Extract each line of the material that follows exactly and omit its pictures.

## Begin DATASET EXTRACT

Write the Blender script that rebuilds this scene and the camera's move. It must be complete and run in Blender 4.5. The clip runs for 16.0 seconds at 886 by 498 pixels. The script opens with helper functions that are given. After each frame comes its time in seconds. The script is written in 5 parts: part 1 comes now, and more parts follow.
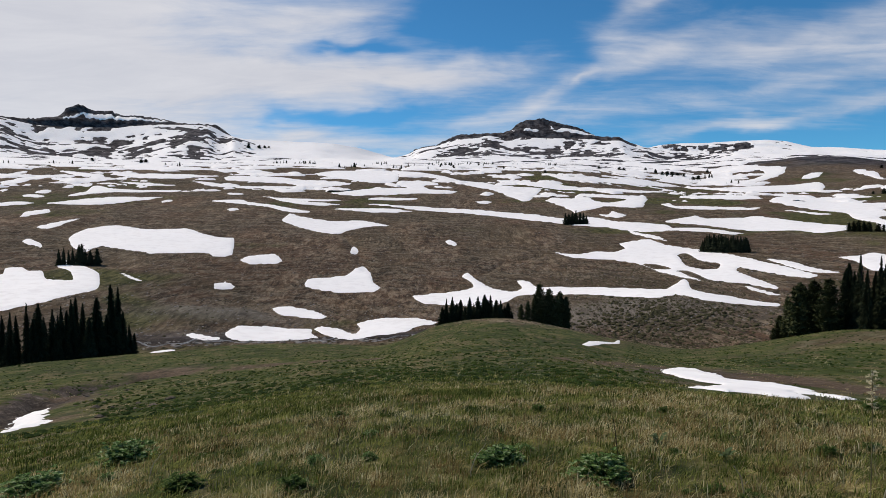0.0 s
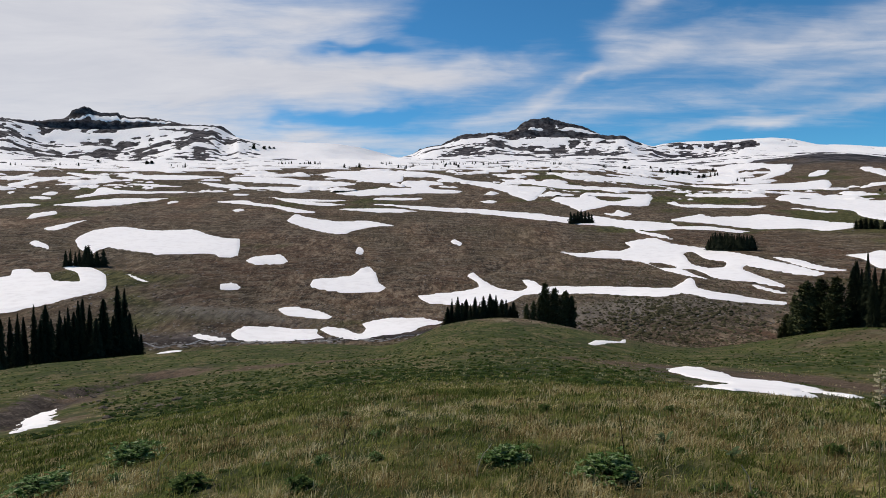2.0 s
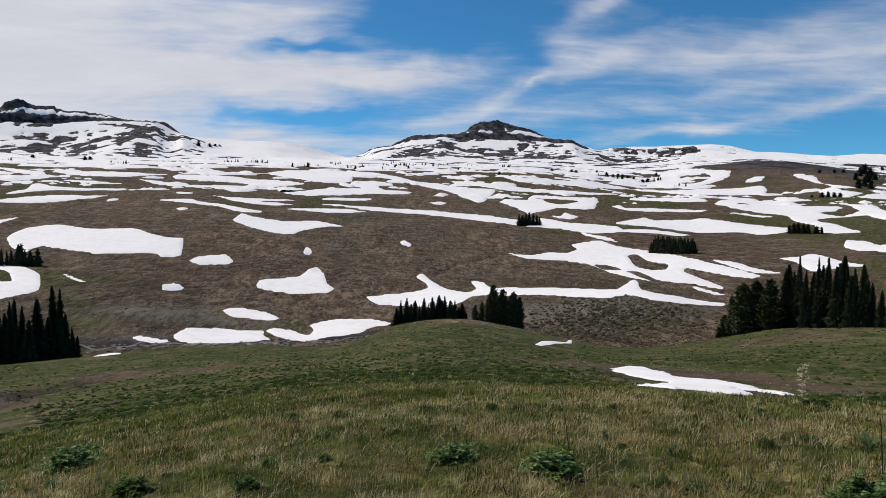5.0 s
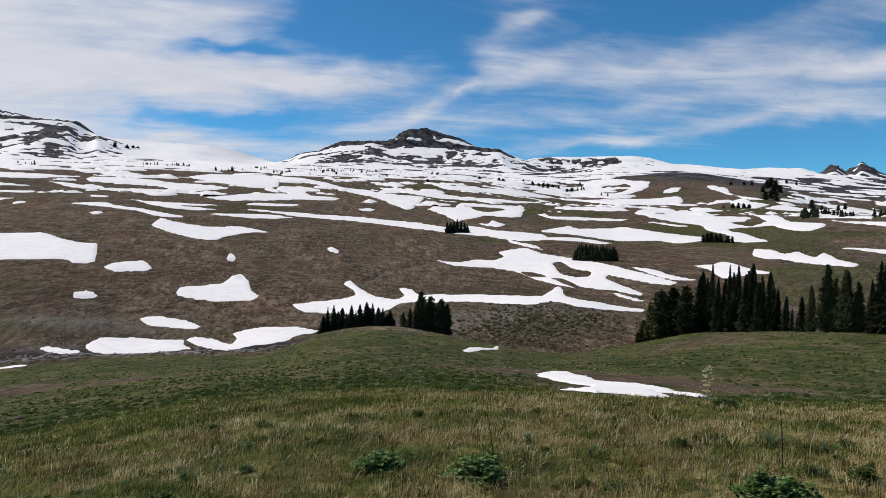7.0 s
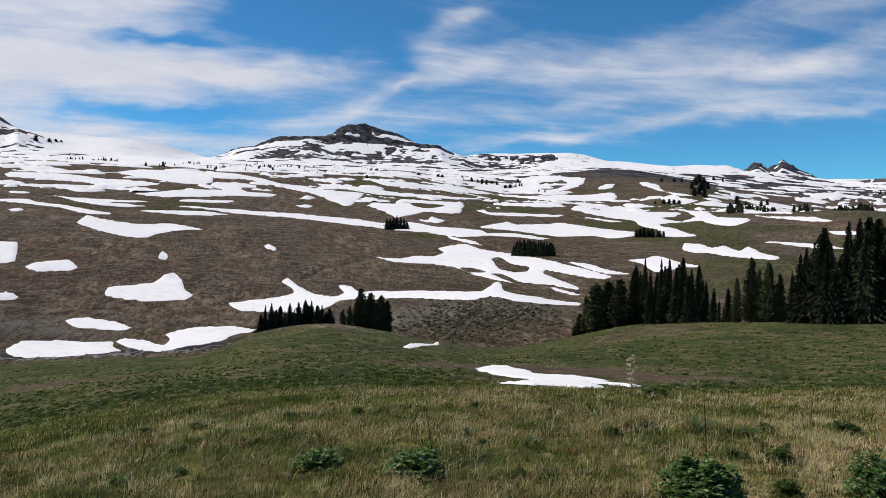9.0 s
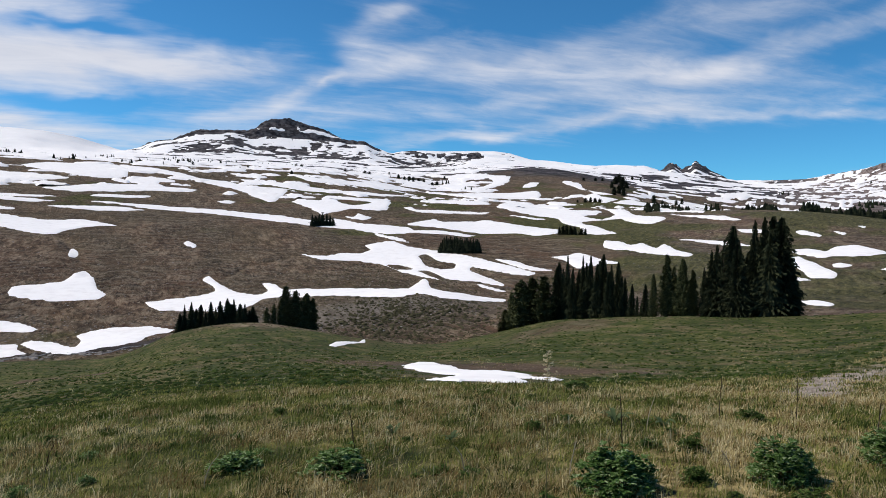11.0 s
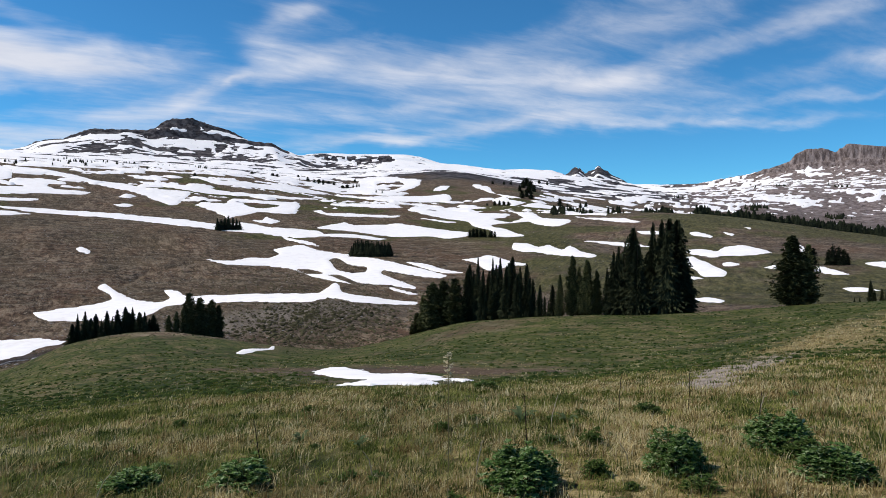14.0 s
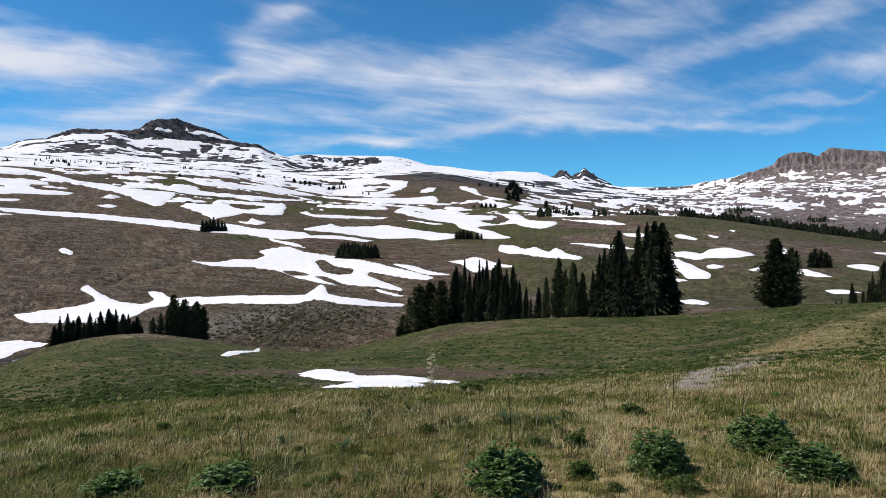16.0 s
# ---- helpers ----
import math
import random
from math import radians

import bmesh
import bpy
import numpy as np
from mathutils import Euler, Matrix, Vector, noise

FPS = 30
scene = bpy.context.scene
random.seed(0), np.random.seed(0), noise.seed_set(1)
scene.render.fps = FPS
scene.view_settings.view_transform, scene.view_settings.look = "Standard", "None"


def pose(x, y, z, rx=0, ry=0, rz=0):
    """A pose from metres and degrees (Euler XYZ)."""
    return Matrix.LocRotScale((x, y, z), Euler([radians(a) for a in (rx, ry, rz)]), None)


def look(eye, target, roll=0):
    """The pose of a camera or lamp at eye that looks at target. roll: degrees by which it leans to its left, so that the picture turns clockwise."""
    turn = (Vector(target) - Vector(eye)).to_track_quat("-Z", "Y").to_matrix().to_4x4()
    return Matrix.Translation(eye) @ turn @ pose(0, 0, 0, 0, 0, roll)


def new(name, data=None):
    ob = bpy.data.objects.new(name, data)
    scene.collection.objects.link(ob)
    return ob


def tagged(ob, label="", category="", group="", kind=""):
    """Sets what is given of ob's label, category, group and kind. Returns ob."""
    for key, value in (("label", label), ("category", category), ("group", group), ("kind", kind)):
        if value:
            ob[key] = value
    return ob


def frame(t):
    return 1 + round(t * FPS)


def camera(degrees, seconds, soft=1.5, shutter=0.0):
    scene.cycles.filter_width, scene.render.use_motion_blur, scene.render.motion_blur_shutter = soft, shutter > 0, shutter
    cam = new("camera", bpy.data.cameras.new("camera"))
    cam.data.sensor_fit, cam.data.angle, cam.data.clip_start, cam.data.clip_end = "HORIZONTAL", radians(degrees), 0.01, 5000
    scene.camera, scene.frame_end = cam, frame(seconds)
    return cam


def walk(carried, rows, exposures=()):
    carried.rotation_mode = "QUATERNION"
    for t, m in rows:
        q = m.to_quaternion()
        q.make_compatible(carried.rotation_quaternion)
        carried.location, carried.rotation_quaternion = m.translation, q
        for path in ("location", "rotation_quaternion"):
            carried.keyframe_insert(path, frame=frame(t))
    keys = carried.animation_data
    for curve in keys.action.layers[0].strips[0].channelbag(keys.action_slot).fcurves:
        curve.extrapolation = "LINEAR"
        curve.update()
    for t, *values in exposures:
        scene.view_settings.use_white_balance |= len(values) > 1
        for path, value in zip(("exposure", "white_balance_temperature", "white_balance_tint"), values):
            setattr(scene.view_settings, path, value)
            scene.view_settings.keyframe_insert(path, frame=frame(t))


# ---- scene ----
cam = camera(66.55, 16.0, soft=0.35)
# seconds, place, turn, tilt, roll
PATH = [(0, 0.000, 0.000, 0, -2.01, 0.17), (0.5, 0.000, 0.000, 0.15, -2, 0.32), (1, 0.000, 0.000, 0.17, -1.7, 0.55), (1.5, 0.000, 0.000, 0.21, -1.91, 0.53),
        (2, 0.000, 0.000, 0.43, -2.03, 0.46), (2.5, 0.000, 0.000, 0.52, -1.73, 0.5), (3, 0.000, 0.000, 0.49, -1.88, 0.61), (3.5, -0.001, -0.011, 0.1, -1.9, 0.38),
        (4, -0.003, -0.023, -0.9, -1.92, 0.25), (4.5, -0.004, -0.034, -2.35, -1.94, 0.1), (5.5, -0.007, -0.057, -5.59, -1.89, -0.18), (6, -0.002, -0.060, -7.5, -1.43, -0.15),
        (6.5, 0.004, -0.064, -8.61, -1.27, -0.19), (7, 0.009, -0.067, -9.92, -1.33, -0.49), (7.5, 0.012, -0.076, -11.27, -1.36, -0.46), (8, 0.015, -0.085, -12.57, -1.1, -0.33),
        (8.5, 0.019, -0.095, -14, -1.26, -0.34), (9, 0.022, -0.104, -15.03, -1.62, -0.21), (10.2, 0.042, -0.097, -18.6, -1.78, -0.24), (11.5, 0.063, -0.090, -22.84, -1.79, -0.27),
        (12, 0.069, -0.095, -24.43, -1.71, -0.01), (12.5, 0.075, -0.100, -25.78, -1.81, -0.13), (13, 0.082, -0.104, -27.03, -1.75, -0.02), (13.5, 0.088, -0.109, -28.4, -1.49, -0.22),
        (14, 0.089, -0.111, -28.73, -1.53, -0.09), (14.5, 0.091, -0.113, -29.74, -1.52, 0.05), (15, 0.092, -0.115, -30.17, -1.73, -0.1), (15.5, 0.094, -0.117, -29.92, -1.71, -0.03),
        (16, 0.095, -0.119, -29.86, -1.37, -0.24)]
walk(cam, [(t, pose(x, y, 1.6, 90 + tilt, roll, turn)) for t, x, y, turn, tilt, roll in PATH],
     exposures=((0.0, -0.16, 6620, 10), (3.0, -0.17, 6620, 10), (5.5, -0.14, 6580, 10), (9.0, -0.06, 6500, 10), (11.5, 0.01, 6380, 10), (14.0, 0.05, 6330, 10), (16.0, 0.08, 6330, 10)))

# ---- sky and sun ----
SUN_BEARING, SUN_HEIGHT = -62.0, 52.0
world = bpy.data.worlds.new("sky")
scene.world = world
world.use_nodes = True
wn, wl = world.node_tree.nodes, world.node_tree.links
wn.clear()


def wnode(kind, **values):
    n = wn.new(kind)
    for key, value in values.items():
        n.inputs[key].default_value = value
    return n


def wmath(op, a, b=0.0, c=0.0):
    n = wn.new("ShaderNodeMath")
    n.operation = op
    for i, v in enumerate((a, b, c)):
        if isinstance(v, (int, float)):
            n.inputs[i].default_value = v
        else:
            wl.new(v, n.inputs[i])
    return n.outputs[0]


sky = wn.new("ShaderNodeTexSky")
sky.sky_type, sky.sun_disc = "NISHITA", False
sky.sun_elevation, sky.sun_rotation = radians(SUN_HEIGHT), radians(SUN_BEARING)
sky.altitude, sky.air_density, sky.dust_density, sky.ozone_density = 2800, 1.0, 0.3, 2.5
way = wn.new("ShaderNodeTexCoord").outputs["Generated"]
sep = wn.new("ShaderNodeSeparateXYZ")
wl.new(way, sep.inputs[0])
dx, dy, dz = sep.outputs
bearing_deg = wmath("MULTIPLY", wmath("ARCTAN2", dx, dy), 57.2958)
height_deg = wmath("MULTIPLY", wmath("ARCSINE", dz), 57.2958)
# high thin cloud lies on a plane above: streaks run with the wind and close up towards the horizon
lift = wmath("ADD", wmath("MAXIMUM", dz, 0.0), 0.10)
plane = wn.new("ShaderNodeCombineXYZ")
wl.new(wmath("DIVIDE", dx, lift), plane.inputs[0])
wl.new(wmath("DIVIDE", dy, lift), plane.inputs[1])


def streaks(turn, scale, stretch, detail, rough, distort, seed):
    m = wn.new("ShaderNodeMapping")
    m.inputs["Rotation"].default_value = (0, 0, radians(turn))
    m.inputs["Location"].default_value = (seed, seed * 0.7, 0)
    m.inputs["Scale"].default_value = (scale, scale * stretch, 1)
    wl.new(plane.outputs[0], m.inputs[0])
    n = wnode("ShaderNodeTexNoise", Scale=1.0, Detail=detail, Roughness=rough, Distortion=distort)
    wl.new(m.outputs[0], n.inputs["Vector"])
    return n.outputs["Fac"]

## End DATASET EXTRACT

◆ **ANSWER TO THE TASK**
Write the Blender script that rebuilds this scene and the camera's move. It must be complete and run in Blender 4.5. The clip runs for 16.0 seconds at 886 by 498 pixels. The script opens with helper functions that are given. After each frame comes its time in seconds. The script is written in 5 parts: part 1 comes now, and more parts follow.
0.0 s
2.0 s
5.0 s
7.0 s
9.0 s
11.0 s
14.0 s
16.0 s
# ---- helpers ----
import math
import random
from math import radians

import bmesh
import bpy
import numpy as np
from mathutils import Euler, Matrix, Vector, noise

FPS = 30
scene = bpy.context.scene
random.seed(0), np.random.seed(0), noise.seed_set(1)
scene.render.fps = FPS
scene.view_settings.view_transform, scene.view_settings.look = "Standard", "None"


def pose(x, y, z, rx=0, ry=0, rz=0):
    """A pose from metres and degrees (Euler XYZ)."""
    return Matrix.LocRotScale((x, y, z), Euler([radians(a) for a in (rx, ry, rz)]), None)


def look(eye, target, roll=0):
    """The pose of a camera or lamp at eye that looks at target. roll: degrees by which it leans to its left, so that the picture turns clockwise."""
    turn = (Vector(target) - Vector(eye)).to_track_quat("-Z", "Y").to_matrix().to_4x4()
    return Matrix.Translation(eye) @ turn @ pose(0, 0, 0, 0, 0, roll)


def new(name, data=None):
    ob = bpy.data.objects.new(name, data)
    scene.collection.objects.link(ob)
    return ob


def tagged(ob, label="", category="", group="", kind=""):
    """Sets what is given of ob's label, category, group and kind. Returns ob."""
    for key, value in (("label", label), ("category", category), ("group", group), ("kind", kind)):
        if value:
            ob[key] = value
    return ob


def frame(t):
    return 1 + round(t * FPS)


def camera(degrees, seconds, soft=1.5, shutter=0.0):
    scene.cycles.filter_width, scene.render.use_motion_blur, scene.render.motion_blur_shutter = soft, shutter > 0, shutter
    cam = new("camera", bpy.data.cameras.new("camera"))
    cam.data.sensor_fit, cam.data.angle, cam.data.clip_start, cam.data.clip_end = "HORIZONTAL", radians(degrees), 0.01, 5000
    scene.camera, scene.frame_end = cam, frame(seconds)
    return cam


def walk(carried, rows, exposures=()):
    carried.rotation_mode = "QUATERNION"
    for t, m in rows:
        q = m.to_quaternion()
        q.make_compatible(carried.rotation_quaternion)
        carried.location, carried.rotation_quaternion = m.translation, q
        for path in ("location", "rotation_quaternion"):
            carried.keyframe_insert(path, frame=frame(t))
    keys = carried.animation_data
    for curve in keys.action.layers[0].strips[0].channelbag(keys.action_slot).fcurves:
        curve.extrapolation = "LINEAR"
        curve.update()
    for t, *values in exposures:
        scene.view_settings.use_white_balance |= len(values) > 1
        for path, value in zip(("exposure", "white_balance_temperature", "white_balance_tint"), values):
            setattr(scene.view_settings, path, value)
            scene.view_settings.keyframe_insert(path, frame=frame(t))


# ---- scene ----
cam = camera(66.55, 16.0, soft=0.35)
# seconds, place, turn, tilt, roll
PATH = [(0, 0.000, 0.000, 0, -2.01, 0.17), (0.5, 0.000, 0.000, 0.15, -2, 0.32), (1, 0.000, 0.000, 0.17, -1.7, 0.55), (1.5, 0.000, 0.000, 0.21, -1.91, 0.53),
        (2, 0.000, 0.000, 0.43, -2.03, 0.46), (2.5, 0.000, 0.000, 0.52, -1.73, 0.5), (3, 0.000, 0.000, 0.49, -1.88, 0.61), (3.5, -0.001, -0.011, 0.1, -1.9, 0.38),
        (4, -0.003, -0.023, -0.9, -1.92, 0.25), (4.5, -0.004, -0.034, -2.35, -1.94, 0.1), (5.5, -0.007, -0.057, -5.59, -1.89, -0.18), (6, -0.002, -0.060, -7.5, -1.43, -0.15),
        (6.5, 0.004, -0.064, -8.61, -1.27, -0.19), (7, 0.009, -0.067, -9.92, -1.33, -0.49), (7.5, 0.012, -0.076, -11.27, -1.36, -0.46), (8, 0.015, -0.085, -12.57, -1.1, -0.33),
        (8.5, 0.019, -0.095, -14, -1.26, -0.34), (9, 0.022, -0.104, -15.03, -1.62, -0.21), (10.2, 0.042, -0.097, -18.6, -1.78, -0.24), (11.5, 0.063, -0.090, -22.84, -1.79, -0.27),
        (12, 0.069, -0.095, -24.43, -1.71, -0.01), (12.5, 0.075, -0.100, -25.78, -1.81, -0.13), (13, 0.082, -0.104, -27.03, -1.75, -0.02), (13.5, 0.088, -0.109, -28.4, -1.49, -0.22),
        (14, 0.089, -0.111, -28.73, -1.53, -0.09), (14.5, 0.091, -0.113, -29.74, -1.52, 0.05), (15, 0.092, -0.115, -30.17, -1.73, -0.1), (15.5, 0.094, -0.117, -29.92, -1.71, -0.03),
        (16, 0.095, -0.119, -29.86, -1.37, -0.24)]
walk(cam, [(t, pose(x, y, 1.6, 90 + tilt, roll, turn)) for t, x, y, turn, tilt, roll in PATH],
     exposures=((0.0, -0.16, 6620, 10), (3.0, -0.17, 6620, 10), (5.5, -0.14, 6580, 10), (9.0, -0.06, 6500, 10), (11.5, 0.01, 6380, 10), (14.0, 0.05, 6330, 10), (16.0, 0.08, 6330, 10)))

# ---- sky and sun ----
SUN_BEARING, SUN_HEIGHT = -62.0, 52.0
world = bpy.data.worlds.new("sky")
scene.world = world
world.use_nodes = True
wn, wl = world.node_tree.nodes, world.node_tree.links
wn.clear()


def wnode(kind, **values):
    n = wn.new(kind)
    for key, value in values.items():
        n.inputs[key].default_value = value
    return n


def wmath(op, a, b=0.0, c=0.0):
    n = wn.new("ShaderNodeMath")
    n.operation = op
    for i, v in enumerate((a, b, c)):
        if isinstance(v, (int, float)):
            n.inputs[i].default_value = v
        else:
            wl.new(v, n.inputs[i])
    return n.outputs[0]


sky = wn.new("ShaderNodeTexSky")
sky.sky_type, sky.sun_disc = "NISHITA", False
sky.sun_elevation, sky.sun_rotation = radians(SUN_HEIGHT), radians(SUN_BEARING)
sky.altitude, sky.air_density, sky.dust_density, sky.ozone_density = 2800, 1.0, 0.3, 2.5
way = wn.new("ShaderNodeTexCoord").outputs["Generated"]
sep = wn.new("ShaderNodeSeparateXYZ")
wl.new(way, sep.inputs[0])
dx, dy, dz = sep.outputs
bearing_deg = wmath("MULTIPLY", wmath("ARCTAN2", dx, dy), 57.2958)
height_deg = wmath("MULTIPLY", wmath("ARCSINE", dz), 57.2958)
# high thin cloud lies on a plane above: streaks run with the wind and close up towards the horizon
lift = wmath("ADD", wmath("MAXIMUM", dz, 0.0), 0.10)
plane = wn.new("ShaderNodeCombineXYZ")
wl.new(wmath("DIVIDE", dx, lift), plane.inputs[0])
wl.new(wmath("DIVIDE", dy, lift), plane.inputs[1])


def streaks(turn, scale, stretch, detail, rough, distort, seed):
    m = wn.new("ShaderNodeMapping")
    m.inputs["Rotation"].default_value = (0, 0, radians(turn))
    m.inputs["Location"].default_value = (seed, seed * 0.7, 0)
    m.inputs["Scale"].default_value = (scale, scale * stretch, 1)
    wl.new(plane.outputs[0], m.inputs[0])
    n = wnode("ShaderNodeTexNoise", Scale=1.0, Detail=detail, Roughness=rough, Distortion=distort)
    wl.new(m.outputs[0], n.inputs["Vector"])
    return n.outputs["Fac"]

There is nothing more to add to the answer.